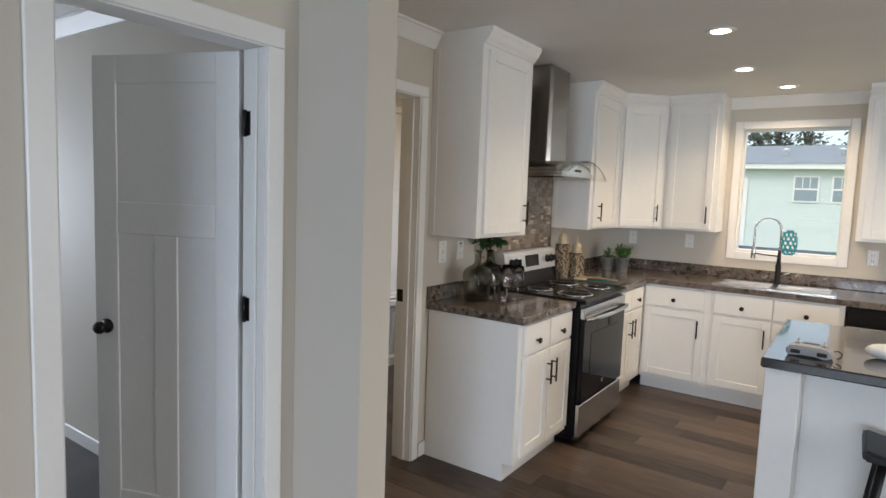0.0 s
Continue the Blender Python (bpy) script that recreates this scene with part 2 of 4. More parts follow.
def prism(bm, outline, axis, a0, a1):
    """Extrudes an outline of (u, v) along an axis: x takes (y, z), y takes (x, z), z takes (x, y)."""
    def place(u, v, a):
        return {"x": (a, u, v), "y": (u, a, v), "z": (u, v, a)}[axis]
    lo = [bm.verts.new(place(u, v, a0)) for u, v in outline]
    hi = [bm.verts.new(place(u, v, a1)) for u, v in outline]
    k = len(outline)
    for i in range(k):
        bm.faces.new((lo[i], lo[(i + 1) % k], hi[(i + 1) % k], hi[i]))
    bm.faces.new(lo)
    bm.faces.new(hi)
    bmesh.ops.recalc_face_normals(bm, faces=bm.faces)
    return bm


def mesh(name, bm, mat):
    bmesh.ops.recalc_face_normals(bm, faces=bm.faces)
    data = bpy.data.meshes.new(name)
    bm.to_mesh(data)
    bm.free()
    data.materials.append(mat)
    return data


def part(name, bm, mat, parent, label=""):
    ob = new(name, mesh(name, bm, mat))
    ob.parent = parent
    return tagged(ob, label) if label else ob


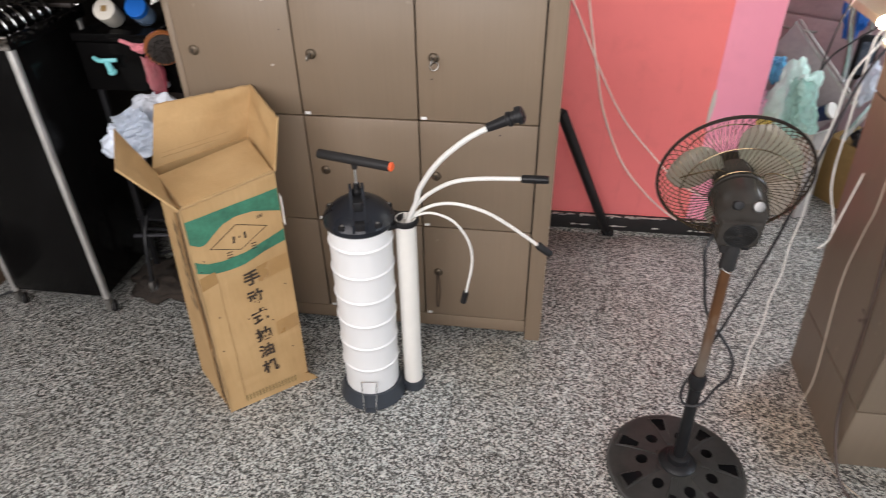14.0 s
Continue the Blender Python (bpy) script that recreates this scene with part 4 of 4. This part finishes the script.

******************************

**What this task involves:** Give an exact copy of the material, leaving out every picture.

**Answer to this problem:**
0.0 s
Continue the Blender Python (bpy) script that recreates this scene with part 2 of 4. More parts follow.
def prism(bm, outline, axis, a0, a1):
    """Extrudes an outline of (u, v) along an axis: x takes (y, z), y takes (x, z), z takes (x, y)."""
    def place(u, v, a):
        return {"x": (a, u, v), "y": (u, a, v), "z": (u, v, a)}[axis]
    lo = [bm.verts.new(place(u, v, a0)) for u, v in outline]
    hi = [bm.verts.new(place(u, v, a1)) for u, v in outline]
    k = len(outline)
    for i in range(k):
        bm.faces.new((lo[i], lo[(i + 1) % k], hi[(i + 1) % k], hi[i]))
    bm.faces.new(lo)
    bm.faces.new(hi)
    bmesh.ops.recalc_face_normals(bm, faces=bm.faces)
    return bm


def mesh(name, bm, mat):
    bmesh.ops.recalc_face_normals(bm, faces=bm.faces)
    data = bpy.data.meshes.new(name)
    bm.to_mesh(data)
    bm.free()
    data.materials.append(mat)
    return data


def part(name, bm, mat, parent, label=""):
    ob = new(name, mesh(name, bm, mat))
    ob.parent = parent
    return tagged(ob, label) if label else ob


14.0 s
Continue the Blender Python (bpy) script that recreates this scene with part 4 of 4. This part finishes the script.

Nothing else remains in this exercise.